◆ TASK REQUIREMENTS
Pick out the lines below with "that" and list them.

◆ ENTRIES SUPPLIED
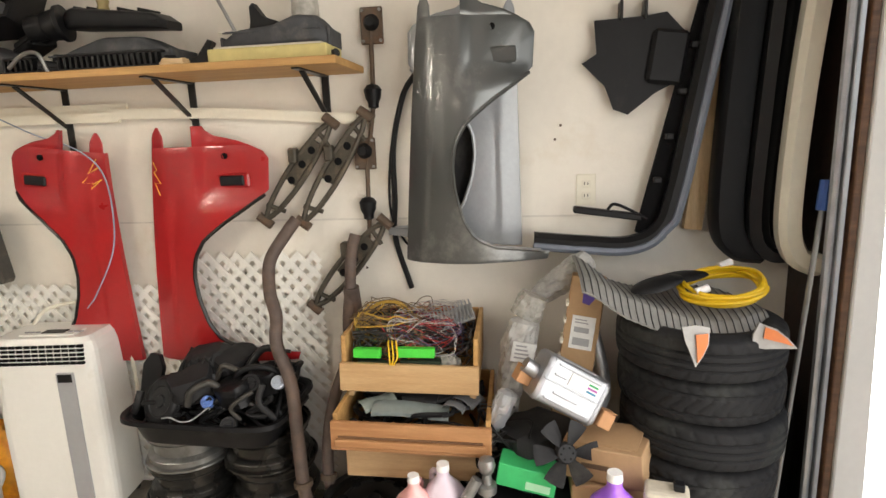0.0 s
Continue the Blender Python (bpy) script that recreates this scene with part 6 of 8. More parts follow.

---

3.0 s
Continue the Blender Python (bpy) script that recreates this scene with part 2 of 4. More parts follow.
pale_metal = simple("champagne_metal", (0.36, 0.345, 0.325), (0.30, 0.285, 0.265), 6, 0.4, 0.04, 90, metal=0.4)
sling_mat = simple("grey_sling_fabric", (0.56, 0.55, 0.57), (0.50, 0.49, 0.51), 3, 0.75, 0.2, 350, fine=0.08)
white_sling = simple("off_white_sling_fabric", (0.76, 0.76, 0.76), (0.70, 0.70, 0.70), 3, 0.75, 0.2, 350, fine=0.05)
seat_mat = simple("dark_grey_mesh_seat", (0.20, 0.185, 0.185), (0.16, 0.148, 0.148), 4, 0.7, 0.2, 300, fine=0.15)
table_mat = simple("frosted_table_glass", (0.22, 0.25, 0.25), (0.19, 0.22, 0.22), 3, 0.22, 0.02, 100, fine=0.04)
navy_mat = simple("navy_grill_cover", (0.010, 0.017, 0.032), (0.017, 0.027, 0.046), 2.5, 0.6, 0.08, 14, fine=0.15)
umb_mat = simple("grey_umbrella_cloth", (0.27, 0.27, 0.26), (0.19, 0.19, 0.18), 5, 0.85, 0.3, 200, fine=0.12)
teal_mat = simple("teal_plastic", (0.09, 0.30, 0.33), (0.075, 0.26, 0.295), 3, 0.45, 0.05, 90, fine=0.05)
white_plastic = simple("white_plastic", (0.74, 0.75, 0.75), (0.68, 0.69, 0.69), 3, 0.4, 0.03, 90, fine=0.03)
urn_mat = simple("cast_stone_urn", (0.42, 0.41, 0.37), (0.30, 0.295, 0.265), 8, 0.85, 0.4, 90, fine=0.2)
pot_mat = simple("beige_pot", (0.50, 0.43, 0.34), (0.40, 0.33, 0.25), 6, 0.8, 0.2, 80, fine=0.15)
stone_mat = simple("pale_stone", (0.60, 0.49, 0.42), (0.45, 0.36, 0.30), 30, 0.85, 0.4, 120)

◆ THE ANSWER
Continue the Blender Python (bpy) script that recreates this scene with part 6 of 8. More parts follow.
Continue the Blender Python (bpy) script that recreates this scene with part 2 of 4. More parts follow.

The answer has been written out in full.